Hydrogen-bond acceptance's role in designing room temperature ionic liquid (RTIL) membranes for gas separations: Part II, β-parameter and relative humidity impacts on membrane stability

Abstract

RTIL H-bond acceptance ability (β-parameter) and the porous support's polymer are important factors for RTIL-membrane stability. Under dry conditions, the stability of RTILs supported in porous polyethersulfone decreased with increasing β-parameters. Under humid conditions, the CH4-permeance vs. rH relationship for [emim][TfO] changed when the porous support's polymer changed.

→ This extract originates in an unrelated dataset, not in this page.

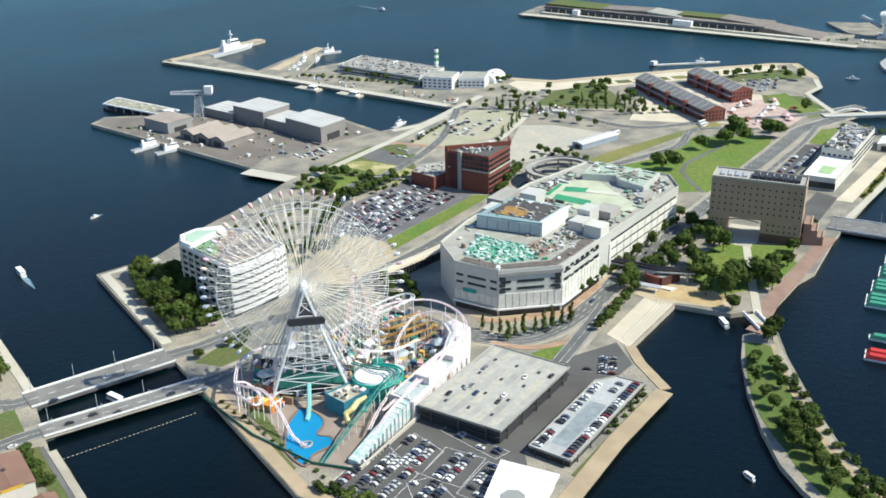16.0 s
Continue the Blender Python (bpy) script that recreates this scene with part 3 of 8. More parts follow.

With proper selection of the porous support's chemistry, it is possible to create RTIL-membranes that are stable over a range of rHs for both low and high β-parameter RTILs. However, in some RTIL/polymer supported membranes, a reversible and repeatable dual mode CH4-permeance behavior occurs with significantly lower CH4-permeances at elevated rHs. This dual mode is the result of RTIL/polymer interaction and not the result of changes in RTIL/transporting gas physical chemistry. RTIL capillary rise vs. rH measurements are consistent with, but insufficient to state that, the dual mode results from changes in the RTIL/polymer interfacial capillary forces. Increasing gas rH leads to increased gas permeability with greater permeability enhancement for CH4 transport. This leads to decreased CO2/CH4 selectivity with increasing rH. Mixed-gas CO2/CH4 separation data for three benchmark RTIL-membranes, verified to be stable from 0%-rH to >90%-rH, confirmed this permeance increase and selectivity decrease statement.